Nos participants s’inspirent librement de ces documents pour écrire des fictions. On se demandera ce que le Quay d’Orsay fait de notes telles que celles de Destremau, si idéologisées, biaisées, mal fondées. On s’interrogera sur les processus qui ont pu conduire un ambassadeur à exonérer de ses crimes le régime argentin, un autre à espionner son pays pour une puissance étrangère. On réfléchira aux passerelles qui existent entre armée et diplomatie.
Répondons maintenant à quelques questions et remarques.
Qui nourrit les dossiers ?
Les participants aux ateliers Archiv’Im se trouvent en France, en Espagne, en Amérique Latine, aux États-Unis… Chacun participe de son mieux en se rendant dans les archives de son pays et en mettant les documents qu’il trouve à la disposition de la communauté.
Pourquoi des fictions ?
Pour plusieurs raisons.
D’abord, parce que nous pensons que l’une des meilleures façons de réfléchir sur un évènement ou sur une problématique est de faire appel à une compétence universelle de l’être humain : celle qui lui permet de raconter, de narrer et d’inventer.

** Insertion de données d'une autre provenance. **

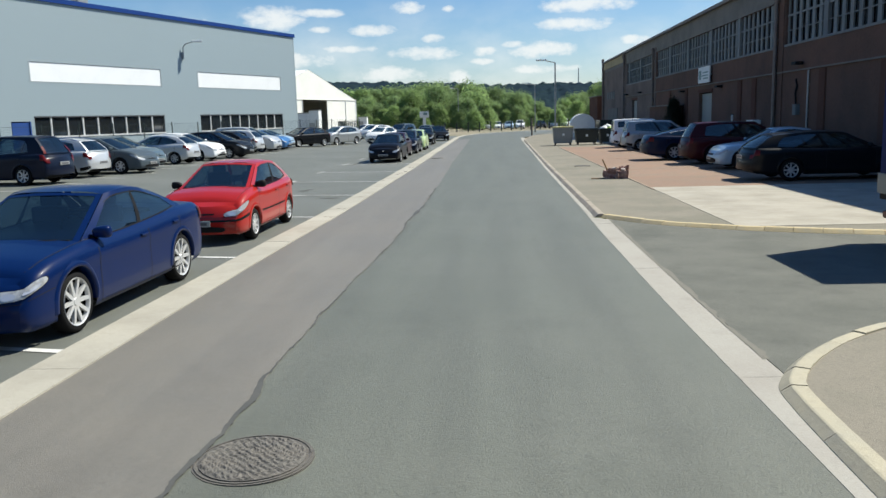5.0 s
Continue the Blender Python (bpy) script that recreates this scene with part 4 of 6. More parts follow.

Ensuite, parce qu’un réseau de fictions ourdi autour d’un fait protège ce dernier de l’oubli. Qui a connaissance aujourd’hui de la note de Destremau à part celui qui, pour nous, l’a dénichée aux archives du Quai d’Orsay ? Demain, cette note sera publiée et les participants de l’atelier se pencheront sur elle en essayant d’imaginer l’Argentine et la France de la fin des années 70.
Les archives sont celles des vainqueurs…
Votre remarque, juste, appelle une question : Comment faire pour que ce qui perdure ne soit pas seulement ce qui émane des archives des vainqueurs ?
Deux réponses :
D’abord, on trouve souvent, dans les archives des vainqueurs, comme vous dites, de vraies informations.
Ensuite, ce que nous voulons faire, justement, c’est constituer des archives qui ne soient pas celles des vainqueurs, des archives populaires, pour ainsi dire, qui puissent fonctionner sans l’État que, bien souvent, les puissants mettent à leur service.
Comment, dites-vous ?
Par la fiction. Nous n’avons pas des bâtiments, nous n’avons pas des employés qui classent, archivent et, parfois, détruisent les documents. Nos bâtiments seront nos histoires. Nos fictions permettront de retrouver le passé factuel : bien souvent, le problème de l’historien, c’est de savoir où chercher ; nos histoires sont des moyens de pointer vers des faits qui ne doivent pas être oubliés.
Il faut des années, 25, 50…, pour que l’on puisse avoir accès aux archives. Entre-temps, les témoins meurent, leurs noms sont oubliés. Nos ateliers doivent garder vivante la mémoire pour qu’un jour elle devienne Histoire.
Notre travail doit nous projeter vers le passé, mais aussi vers l’avenir. Archiv’Im s’articule avec Talleres internacionales de escritura (TIE), qui invente les fictions du présent.
Nous ne pouvons pas, cela est vrai, remonter le cours du temps. Mais nous pouvons explorer le passé avec les outils de la fiction pour faire dire aux archives ce qu’elles veulent taire, pour aller chercher les voix, tant qu’on les entend encore, de celles et ceux que les archives n’entendent pas.